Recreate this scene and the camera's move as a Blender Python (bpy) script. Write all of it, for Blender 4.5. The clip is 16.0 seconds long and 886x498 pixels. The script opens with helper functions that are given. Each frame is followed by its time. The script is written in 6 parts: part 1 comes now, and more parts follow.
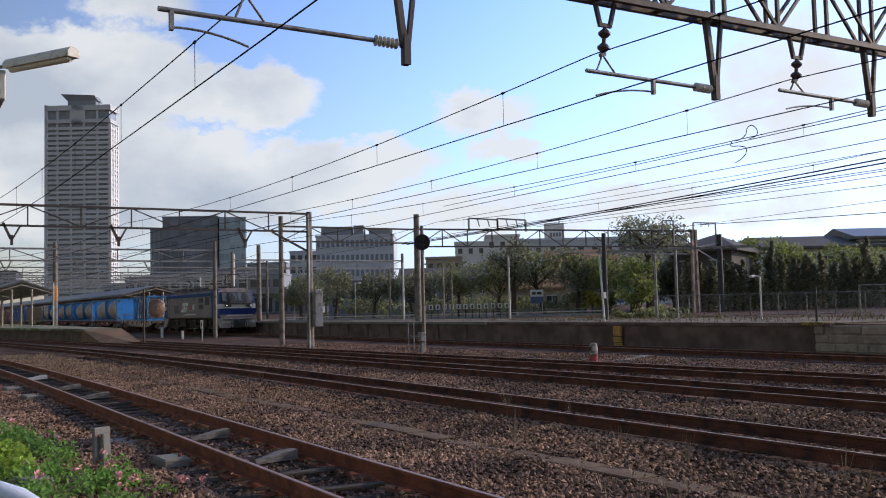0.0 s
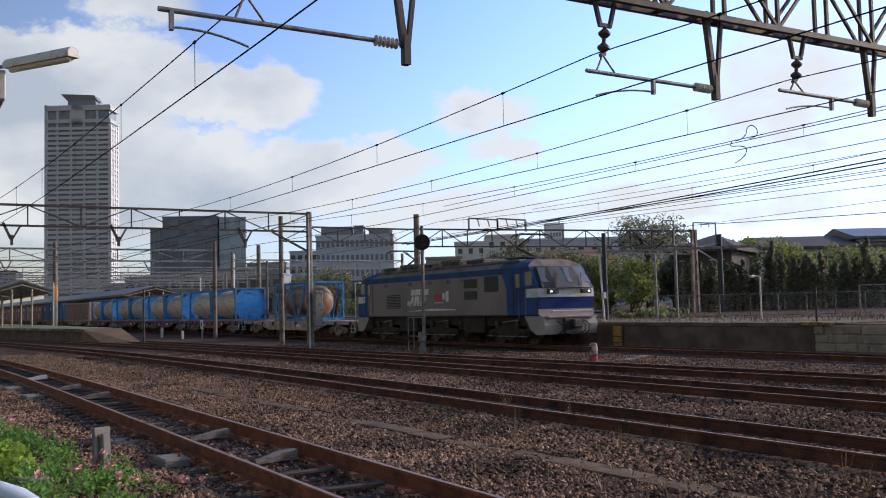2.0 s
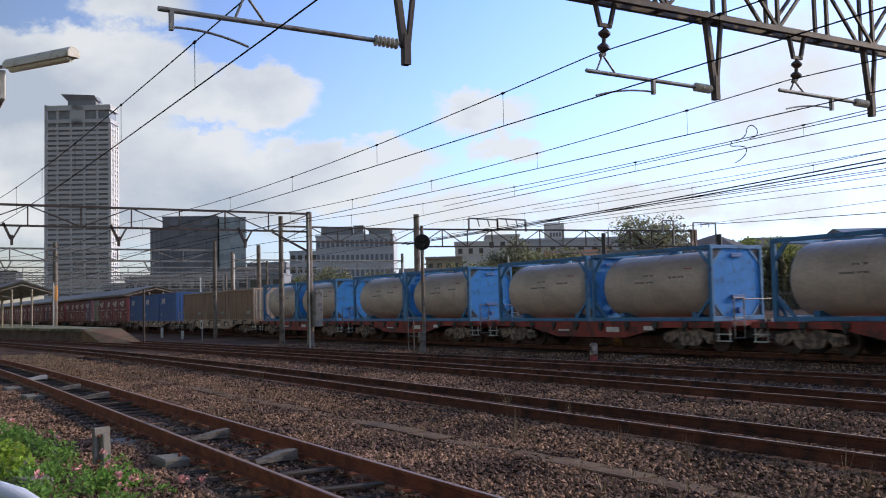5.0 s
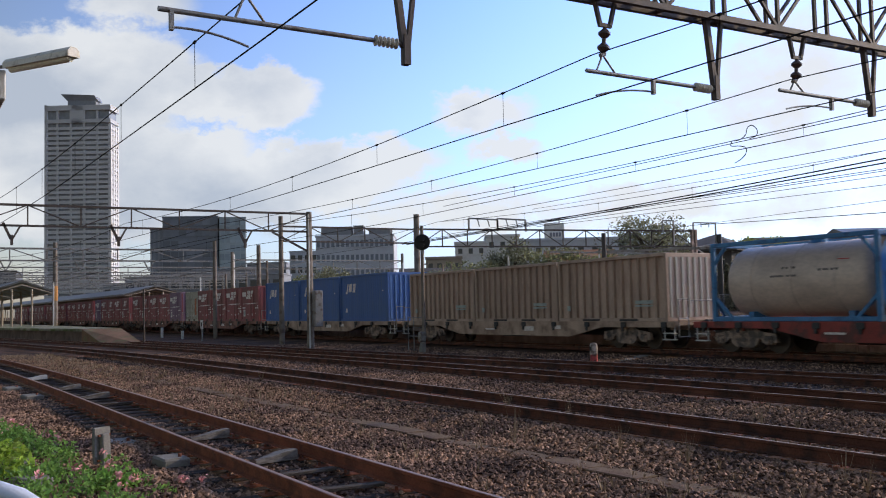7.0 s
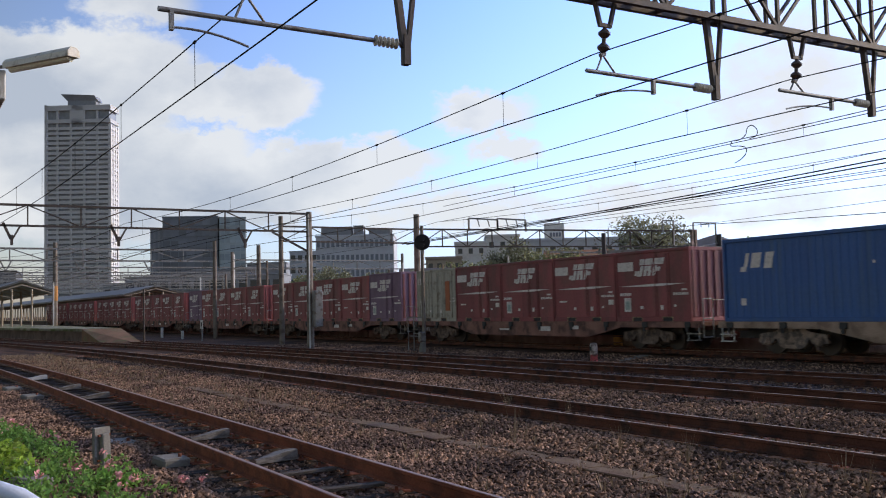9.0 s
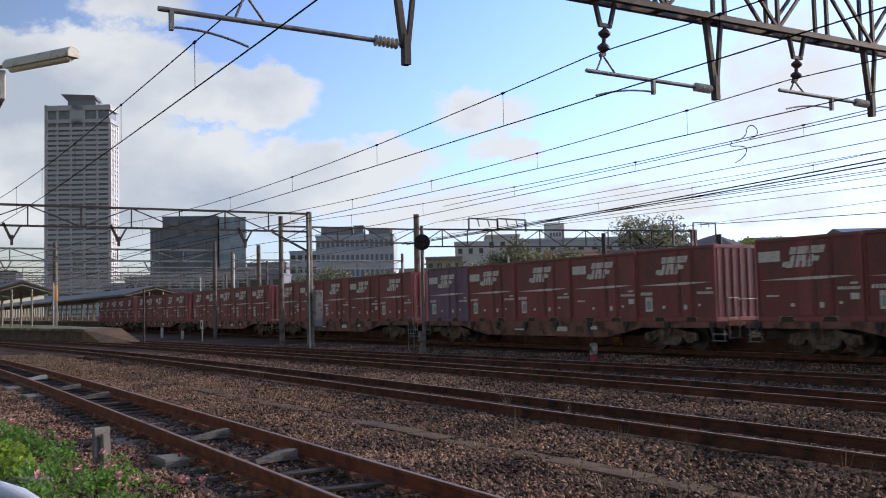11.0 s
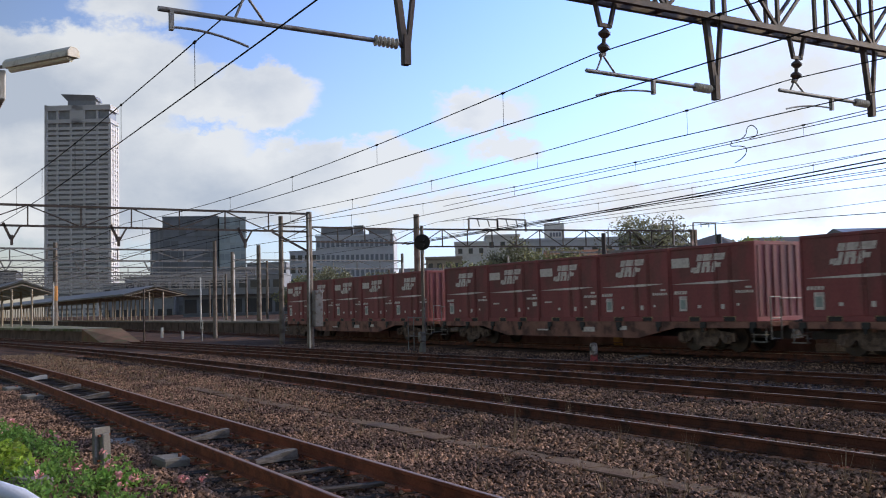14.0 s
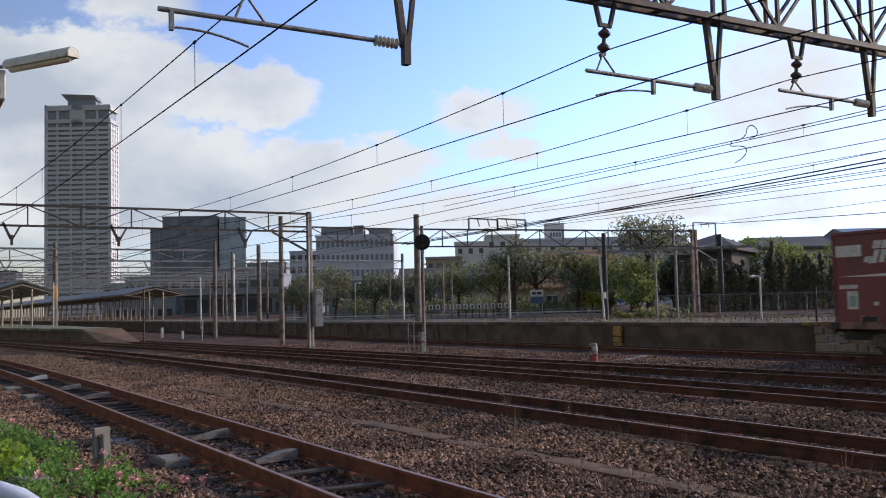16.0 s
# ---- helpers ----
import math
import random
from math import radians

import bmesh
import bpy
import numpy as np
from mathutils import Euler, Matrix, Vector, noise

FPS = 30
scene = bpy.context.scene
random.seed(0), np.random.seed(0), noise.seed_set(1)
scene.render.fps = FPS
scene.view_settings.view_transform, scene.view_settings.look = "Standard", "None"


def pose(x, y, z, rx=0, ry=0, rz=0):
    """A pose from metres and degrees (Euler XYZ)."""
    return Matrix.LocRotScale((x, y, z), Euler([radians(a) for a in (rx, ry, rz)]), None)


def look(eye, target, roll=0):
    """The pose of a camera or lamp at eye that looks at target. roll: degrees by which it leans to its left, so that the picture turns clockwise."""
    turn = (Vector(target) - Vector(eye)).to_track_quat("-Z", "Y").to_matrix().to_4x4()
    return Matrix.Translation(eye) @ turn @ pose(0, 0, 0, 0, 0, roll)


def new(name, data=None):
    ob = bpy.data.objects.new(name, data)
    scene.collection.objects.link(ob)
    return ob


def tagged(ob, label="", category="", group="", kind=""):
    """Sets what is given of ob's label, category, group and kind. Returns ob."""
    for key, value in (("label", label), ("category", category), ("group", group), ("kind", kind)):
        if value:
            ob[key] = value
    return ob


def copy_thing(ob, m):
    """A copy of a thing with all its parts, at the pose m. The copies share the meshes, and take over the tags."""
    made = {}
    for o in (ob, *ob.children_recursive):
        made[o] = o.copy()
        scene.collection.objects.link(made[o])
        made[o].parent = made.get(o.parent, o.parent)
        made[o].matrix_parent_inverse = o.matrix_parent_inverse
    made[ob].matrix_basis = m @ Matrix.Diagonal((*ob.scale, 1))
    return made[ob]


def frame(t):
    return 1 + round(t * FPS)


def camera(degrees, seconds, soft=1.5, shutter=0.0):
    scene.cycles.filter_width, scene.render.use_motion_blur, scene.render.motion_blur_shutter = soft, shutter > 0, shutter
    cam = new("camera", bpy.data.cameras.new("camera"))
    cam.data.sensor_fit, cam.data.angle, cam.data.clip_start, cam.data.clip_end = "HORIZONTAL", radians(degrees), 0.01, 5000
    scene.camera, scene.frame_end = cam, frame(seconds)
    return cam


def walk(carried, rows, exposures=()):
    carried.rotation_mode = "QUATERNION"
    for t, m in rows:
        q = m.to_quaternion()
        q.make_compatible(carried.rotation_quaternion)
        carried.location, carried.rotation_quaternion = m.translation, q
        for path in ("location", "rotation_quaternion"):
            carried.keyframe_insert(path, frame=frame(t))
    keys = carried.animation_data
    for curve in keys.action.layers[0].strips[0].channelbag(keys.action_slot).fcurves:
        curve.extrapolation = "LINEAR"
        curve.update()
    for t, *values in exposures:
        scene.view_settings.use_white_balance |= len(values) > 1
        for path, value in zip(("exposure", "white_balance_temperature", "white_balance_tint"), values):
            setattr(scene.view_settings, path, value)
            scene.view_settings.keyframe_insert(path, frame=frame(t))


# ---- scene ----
EYE = Vector((0.0, 0.0, 1.674))
VIEW = look(EYE, EYE + Vector((-85.836, 50.941, 6.096)), -1.375)
cam = camera(49.93, 16.0, soft=1.06, shutter=0.12)
walk(cam, [(0.0, VIEW), (16.0, VIEW)], exposures=[(0.0, 0.0), (16.0, 0.0)])

# ---- light ----
SUN_AZ, SUN_EL = radians(79), radians(22)          # azimuth counted from +x towards +y
SUN_DIR = Vector((math.cos(SUN_AZ) * math.cos(SUN_EL), math.sin(SUN_AZ) * math.cos(SUN_EL), math.sin(SUN_EL)))
sun = new("sun", bpy.data.lights.new("sun", "SUN"))
sun.data.energy, sun.data.angle, sun.data.color = 2.7, radians(0.6), (1.0, 0.79, 0.52)
sun.matrix_world = look((0, 0, 60), Vector((0, 0, 60)) - SUN_DIR)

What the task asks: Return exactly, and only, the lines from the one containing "scene = bpy.context.scene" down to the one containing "pose from metres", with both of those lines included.

Exercise result:
scene = bpy.context.scene
random.seed(0), np.random.seed(0), noise.seed_set(1)
scene.render.fps = FPS
scene.view_settings.view_transform, scene.view_settings.look = "Standard", "None"


def pose(x, y, z, rx=0, ry=0, rz=0):
    """A pose from metres and degrees (Euler XYZ)."""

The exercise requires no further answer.